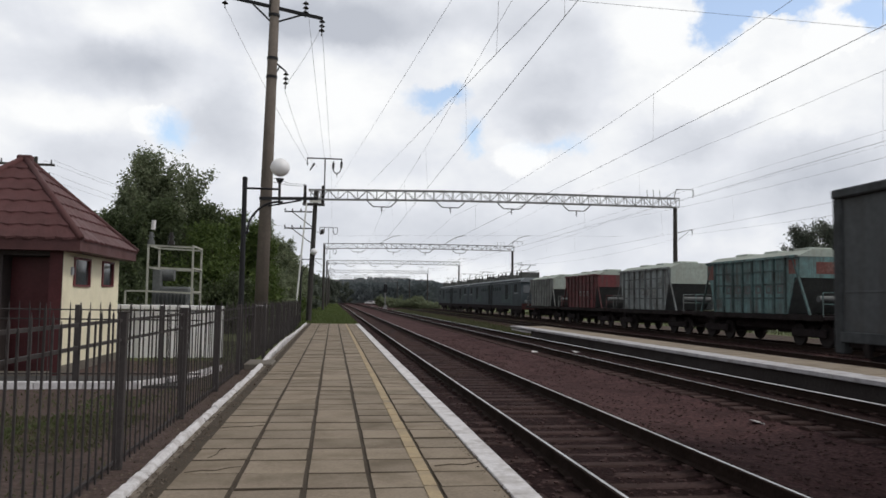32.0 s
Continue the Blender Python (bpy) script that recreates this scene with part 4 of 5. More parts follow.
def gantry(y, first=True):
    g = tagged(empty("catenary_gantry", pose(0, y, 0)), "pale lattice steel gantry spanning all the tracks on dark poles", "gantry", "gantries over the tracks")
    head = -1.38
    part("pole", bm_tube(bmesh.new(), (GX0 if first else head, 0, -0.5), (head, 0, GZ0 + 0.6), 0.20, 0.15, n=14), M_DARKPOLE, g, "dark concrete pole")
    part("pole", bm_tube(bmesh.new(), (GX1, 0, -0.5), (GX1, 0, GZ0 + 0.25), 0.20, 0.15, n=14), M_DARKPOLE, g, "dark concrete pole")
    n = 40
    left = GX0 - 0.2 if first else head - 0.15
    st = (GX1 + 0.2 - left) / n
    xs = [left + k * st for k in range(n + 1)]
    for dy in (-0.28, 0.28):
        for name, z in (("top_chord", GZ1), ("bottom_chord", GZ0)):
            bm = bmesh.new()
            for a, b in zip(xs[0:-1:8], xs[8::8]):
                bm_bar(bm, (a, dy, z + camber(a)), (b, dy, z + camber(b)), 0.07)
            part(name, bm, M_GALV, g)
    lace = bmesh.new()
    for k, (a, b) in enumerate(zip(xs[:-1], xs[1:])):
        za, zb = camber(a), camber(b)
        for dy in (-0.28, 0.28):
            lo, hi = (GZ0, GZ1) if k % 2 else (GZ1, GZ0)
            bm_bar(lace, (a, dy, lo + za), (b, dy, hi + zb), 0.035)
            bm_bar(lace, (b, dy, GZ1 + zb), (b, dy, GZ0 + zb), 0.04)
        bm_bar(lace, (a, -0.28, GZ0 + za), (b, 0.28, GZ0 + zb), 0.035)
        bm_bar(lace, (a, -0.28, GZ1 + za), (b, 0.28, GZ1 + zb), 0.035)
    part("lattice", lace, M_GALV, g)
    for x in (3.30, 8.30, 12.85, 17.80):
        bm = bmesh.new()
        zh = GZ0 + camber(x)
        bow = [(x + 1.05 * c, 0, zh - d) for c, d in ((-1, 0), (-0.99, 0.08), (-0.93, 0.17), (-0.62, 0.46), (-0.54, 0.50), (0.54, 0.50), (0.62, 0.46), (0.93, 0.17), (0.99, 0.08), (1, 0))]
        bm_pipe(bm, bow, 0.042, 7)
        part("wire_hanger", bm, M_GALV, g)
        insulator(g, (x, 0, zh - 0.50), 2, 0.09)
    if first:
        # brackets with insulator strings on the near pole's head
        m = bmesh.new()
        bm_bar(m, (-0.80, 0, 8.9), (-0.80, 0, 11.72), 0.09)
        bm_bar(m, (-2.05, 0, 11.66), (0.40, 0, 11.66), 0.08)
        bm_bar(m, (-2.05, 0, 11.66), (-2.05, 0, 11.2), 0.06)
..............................
> Written exercise
Leave out the pictures and output the rest of the material exactly as written.

> Correct output
32.0 s
Continue the Blender Python (bpy) script that recreates this scene with part 4 of 5. More parts follow.
def gantry(y, first=True):
    g = tagged(empty("catenary_gantry", pose(0, y, 0)), "pale lattice steel gantry spanning all the tracks on dark poles", "gantry", "gantries over the tracks")
    head = -1.38
    part("pole", bm_tube(bmesh.new(), (GX0 if first else head, 0, -0.5), (head, 0, GZ0 + 0.6), 0.20, 0.15, n=14), M_DARKPOLE, g, "dark concrete pole")
    part("pole", bm_tube(bmesh.new(), (GX1, 0, -0.5), (GX1, 0, GZ0 + 0.25), 0.20, 0.15, n=14), M_DARKPOLE, g, "dark concrete pole")
    n = 40
    left = GX0 - 0.2 if first else head - 0.15
    st = (GX1 + 0.2 - left) / n
    xs = [left + k * st for k in range(n + 1)]
    for dy in (-0.28, 0.28):
        for name, z in (("top_chord", GZ1), ("bottom_chord", GZ0)):
            bm = bmesh.new()
            for a, b in zip(xs[0:-1:8], xs[8::8]):
                bm_bar(bm, (a, dy, z + camber(a)), (b, dy, z + camber(b)), 0.07)
            part(name, bm, M_GALV, g)
    lace = bmesh.new()
    for k, (a, b) in enumerate(zip(xs[:-1], xs[1:])):
        za, zb = camber(a), camber(b)
        for dy in (-0.28, 0.28):
            lo, hi = (GZ0, GZ1) if k % 2 else (GZ1, GZ0)
            bm_bar(lace, (a, dy, lo + za), (b, dy, hi + zb), 0.035)
            bm_bar(lace, (b, dy, GZ1 + zb), (b, dy, GZ0 + zb), 0.04)
        bm_bar(lace, (a, -0.28, GZ0 + za), (b, 0.28, GZ0 + zb), 0.035)
        bm_bar(lace, (a, -0.28, GZ1 + za), (b, 0.28, GZ1 + zb), 0.035)
    part("lattice", lace, M_GALV, g)
    for x in (3.30, 8.30, 12.85, 17.80):
        bm = bmesh.new()
        zh = GZ0 + camber(x)
        bow = [(x + 1.05 * c, 0, zh - d) for c, d in ((-1, 0), (-0.99, 0.08), (-0.93, 0.17), (-0.62, 0.46), (-0.54, 0.50), (0.54, 0.50), (0.62, 0.46), (0.93, 0.17), (0.99, 0.08), (1, 0))]
        bm_pipe(bm, bow, 0.042, 7)
        part("wire_hanger", bm, M_GALV, g)
        insulator(g, (x, 0, zh - 0.50), 2, 0.09)
    if first:
        # brackets with insulator strings on the near pole's head
        m = bmesh.new()
        bm_bar(m, (-0.80, 0, 8.9), (-0.80, 0, 11.72), 0.09)
        bm_bar(m, (-2.05, 0, 11.66), (0.40, 0, 11.66), 0.08)
        bm_bar(m, (-2.05, 0, 11.66), (-2.05, 0, 11.2), 0.06)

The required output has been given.